Example of 4 year old French Bulldog of champion bloodline, side view. Notice the “rope” over the nose, and pronounced underbite.
The Bulldog is a breed with characteristically wide shoulders and a matching head. There are generally thick folds of skin on a Bulldog’s brow, followed by round, black, wide-set eyes, a short muzzle with characteristic folds called “rope” above the nose, with hanging skin under the neck, drooping lips, and pointed teeth. The coat is short, flat and sleek, with colors of red, fawn, white, brindle (mixed colors, often in waves or irregular stripes), and piebald.
In the US, the size of a typical mature male is about 55-60 pounds and that for mature females is about 45 pounds for a Standard English Bulldog. In the United Kingdom, the breed standard is 55 pounds for a male and 50 pounds for a female.
While some canine breeds have their tails cut or docked soon after birth, Bulldogs are one of very few breeds whose tail is naturally short and curled.
French Bulldogs are considered to make excellent companions. They rarely bark, and are patient and affectionate with their owners, especially with children, who are especially protected by the females. French Bulldogs can easily live with other breeds.
They are ranked 58th in Stanley Coren’s The intelligence of dogs. There are certain exceptions to this average level of canine intelligence; a French Bulldog named Princess Jacqueline which died in 1934 was claimed to understand 20 words, reacting correctly.
In October 2010, the UK French Bulldog Health Scheme was launched. The scheme consists of three levels, the basic vet check corresponding to the Bronze level, this covers all the Kennel Club Breed Watch points of concern for the breed. The next level, Silver, requires a DNA test for hereditary cataracts, a simple cardiology test, and patella grading. The Gold level requires a hip score and a spine evaluation. The European and UK French Bulldog fanciers and Kennel Clubs are ahead of the Americans and the AKC in moving away from the screw, cork-screw or ‘tight’ tail (which is an inbreed spinal defect), and returning to the short drop tail which the breed originally had. The UK breed standard now reads: “Tail Undocked, [delete ‘very’] short, set low, thick at root, tapering quickly towards tip, preferably [delete ‘either’] straight, [delete ‘or kinked’] and long enough to cover anus. Never curling over back nor carried gaily.”
Blood sports such as bull-baiting were outlawed in England in 1835, leaving these “bulldogs” unemployed. However, they had been bred for non-sporting reasons since at least 1800, and so their use changed from a sporting breed to a companion breed. To reduce their size, some bulldogs were crossed with terriers, while others were crossed with pugs. By 1850 the Toy Bulldog had become common in England, and appeared in conformation shows when they began around 1860. These dogs weighed around 16–25 pounds (7.3–11.3 kg), although classes were also available at dog shows for those that weighed under 12 pounds (5.4 kg).
At the same time, lace workers from Nottingham, displaced by the industrial revolution, began to settle in Normandy, France.
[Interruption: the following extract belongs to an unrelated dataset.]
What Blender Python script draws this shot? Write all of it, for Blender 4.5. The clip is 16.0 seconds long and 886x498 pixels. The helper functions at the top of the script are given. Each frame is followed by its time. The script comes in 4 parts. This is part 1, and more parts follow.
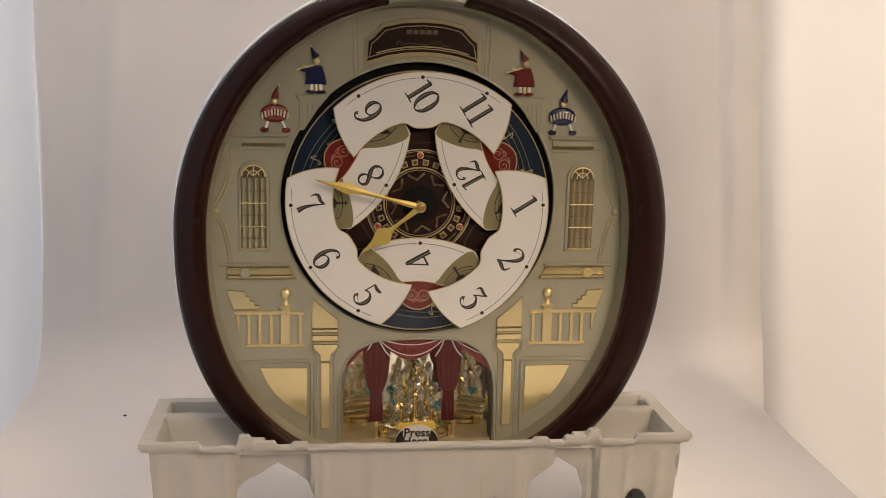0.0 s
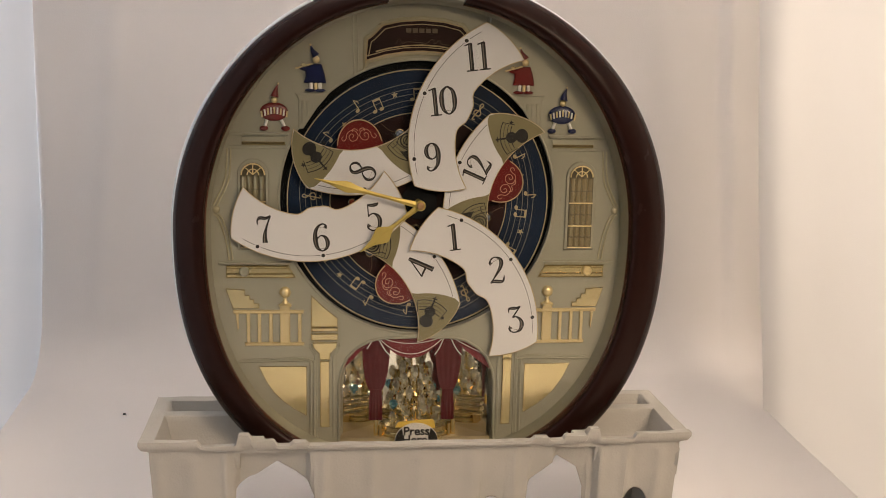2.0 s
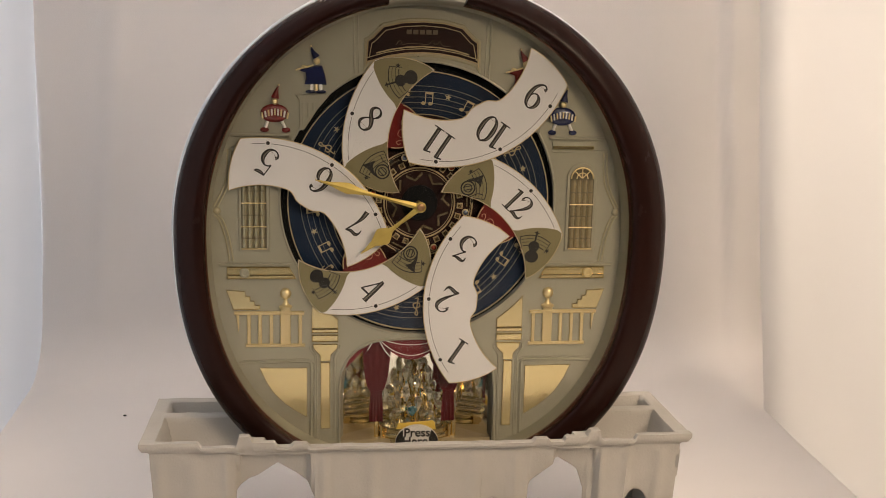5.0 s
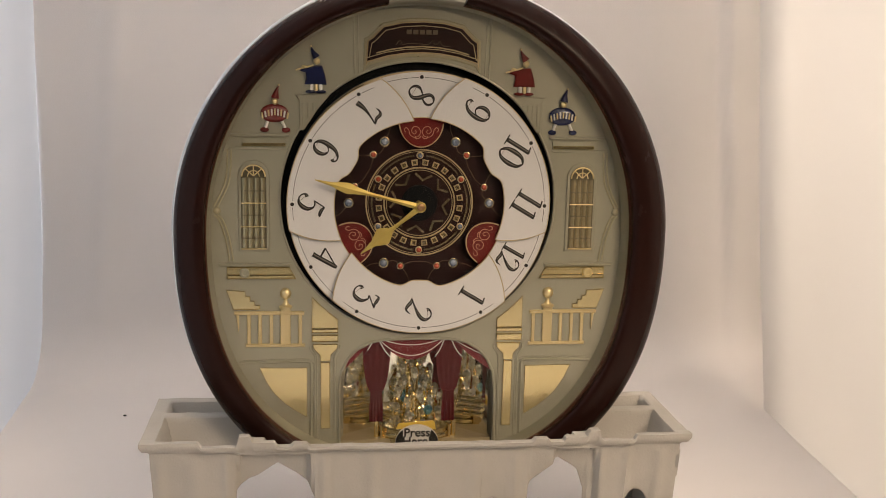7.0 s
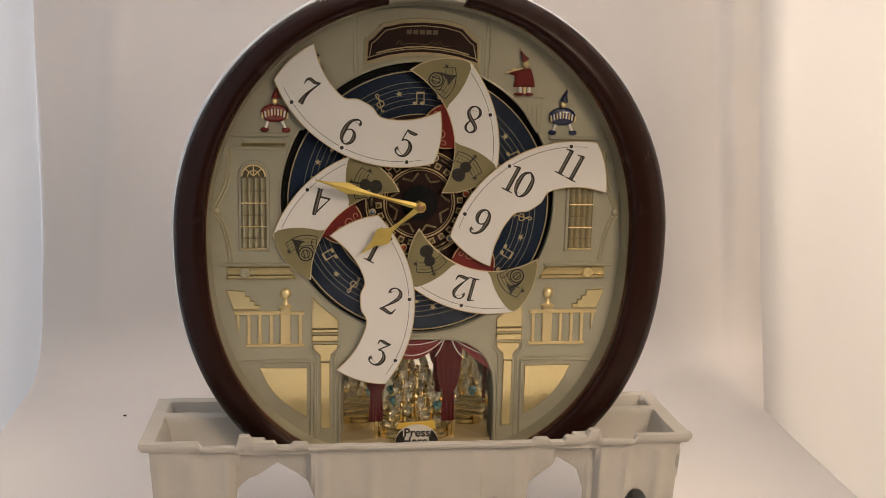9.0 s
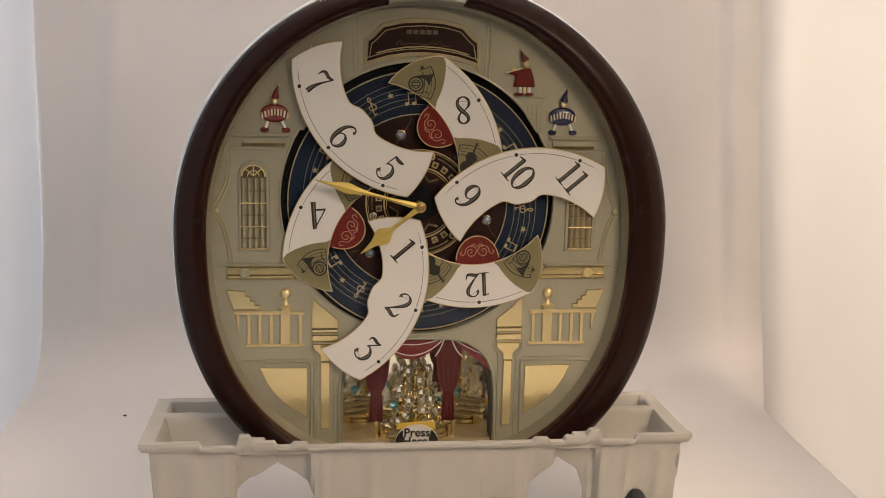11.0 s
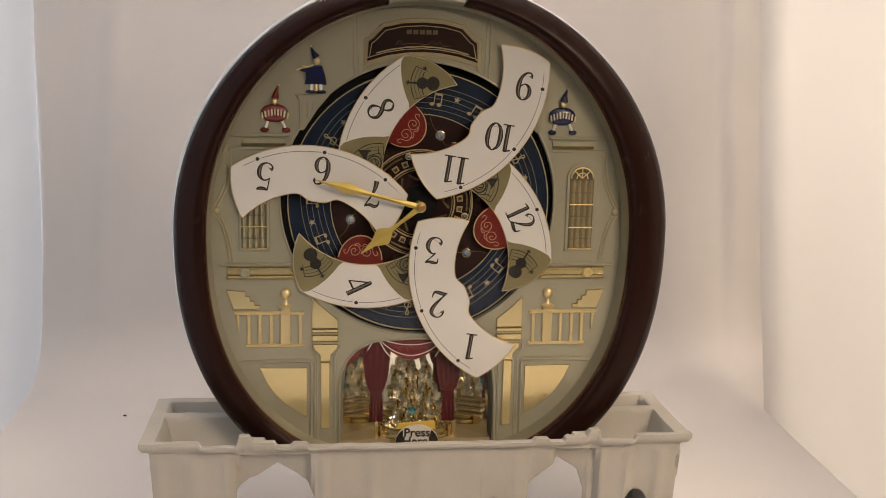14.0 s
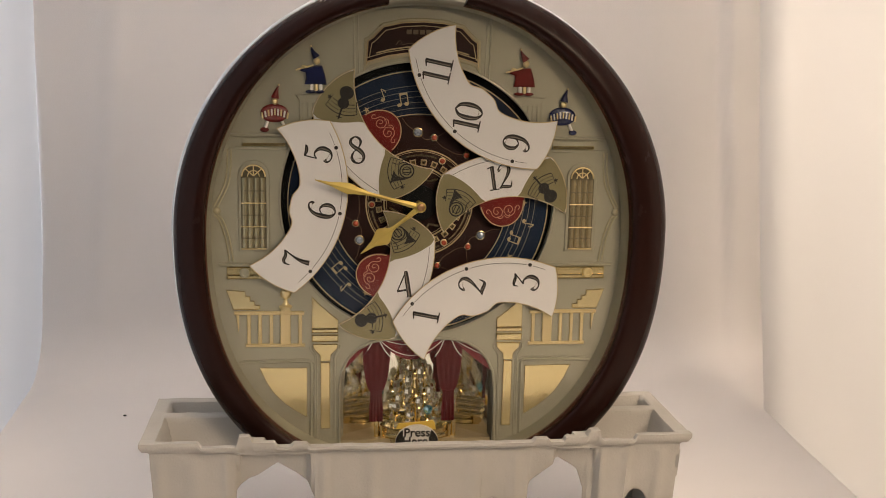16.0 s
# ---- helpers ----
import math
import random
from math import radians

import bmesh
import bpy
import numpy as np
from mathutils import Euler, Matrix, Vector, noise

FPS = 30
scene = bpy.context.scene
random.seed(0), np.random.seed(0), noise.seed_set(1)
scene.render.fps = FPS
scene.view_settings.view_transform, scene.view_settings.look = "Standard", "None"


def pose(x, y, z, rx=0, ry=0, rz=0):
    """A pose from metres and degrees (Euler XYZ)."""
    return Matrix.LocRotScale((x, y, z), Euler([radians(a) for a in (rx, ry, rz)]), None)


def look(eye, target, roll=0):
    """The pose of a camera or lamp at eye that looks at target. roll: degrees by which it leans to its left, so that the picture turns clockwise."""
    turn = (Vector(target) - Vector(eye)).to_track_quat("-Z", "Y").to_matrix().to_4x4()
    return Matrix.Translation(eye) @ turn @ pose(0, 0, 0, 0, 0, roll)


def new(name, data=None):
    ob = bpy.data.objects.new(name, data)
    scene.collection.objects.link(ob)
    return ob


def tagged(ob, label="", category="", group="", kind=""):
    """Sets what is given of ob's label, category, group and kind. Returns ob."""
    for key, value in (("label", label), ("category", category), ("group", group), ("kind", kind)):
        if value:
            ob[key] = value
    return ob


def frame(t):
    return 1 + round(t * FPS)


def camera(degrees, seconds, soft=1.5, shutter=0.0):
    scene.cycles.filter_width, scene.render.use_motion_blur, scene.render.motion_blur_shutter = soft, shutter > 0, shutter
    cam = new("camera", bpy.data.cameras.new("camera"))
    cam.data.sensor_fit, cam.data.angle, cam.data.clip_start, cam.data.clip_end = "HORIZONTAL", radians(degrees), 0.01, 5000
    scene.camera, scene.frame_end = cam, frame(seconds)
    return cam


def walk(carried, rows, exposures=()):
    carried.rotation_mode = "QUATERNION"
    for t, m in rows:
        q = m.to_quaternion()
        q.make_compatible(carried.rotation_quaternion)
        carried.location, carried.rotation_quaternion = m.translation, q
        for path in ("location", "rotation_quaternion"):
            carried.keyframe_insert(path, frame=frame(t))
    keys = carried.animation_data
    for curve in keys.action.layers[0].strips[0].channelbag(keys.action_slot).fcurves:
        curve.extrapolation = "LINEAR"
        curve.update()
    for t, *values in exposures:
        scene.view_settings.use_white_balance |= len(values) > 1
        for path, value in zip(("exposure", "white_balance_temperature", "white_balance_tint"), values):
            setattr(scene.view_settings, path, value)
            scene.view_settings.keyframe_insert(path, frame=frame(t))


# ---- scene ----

They brought a variety of dogs with them, including miniature Bulldogs.The dogs became popular in France and a trade in imported small Bulldogs was created, with breeders in England sending over Bulldogs that they considered to be too small, or with faults such as ears that stood up. By 1860, there were few miniature Bulldogs left in England, such was their popularity in France and due to the exploits of specialist dog exporters.
The small bulldog type gradually became thought of as a breed, and received a name, the Bouledogue Francais. This Francization of the English name is also a contraction of the words “boule” (ball) and “dogue” (mastiff or molosser). The dogs were highly fashionable and were sought after by society ladies and Parisian prostitutes alike, as well as creatives such as artists, writers and fashion designers. However, records were not kept of the breed’s development as it diverged further away from its original bulldog roots. As it changed, terrier and pug stock may have been brought in to develop traits such as the breed’s long straight ears, and the roundness of their eyes.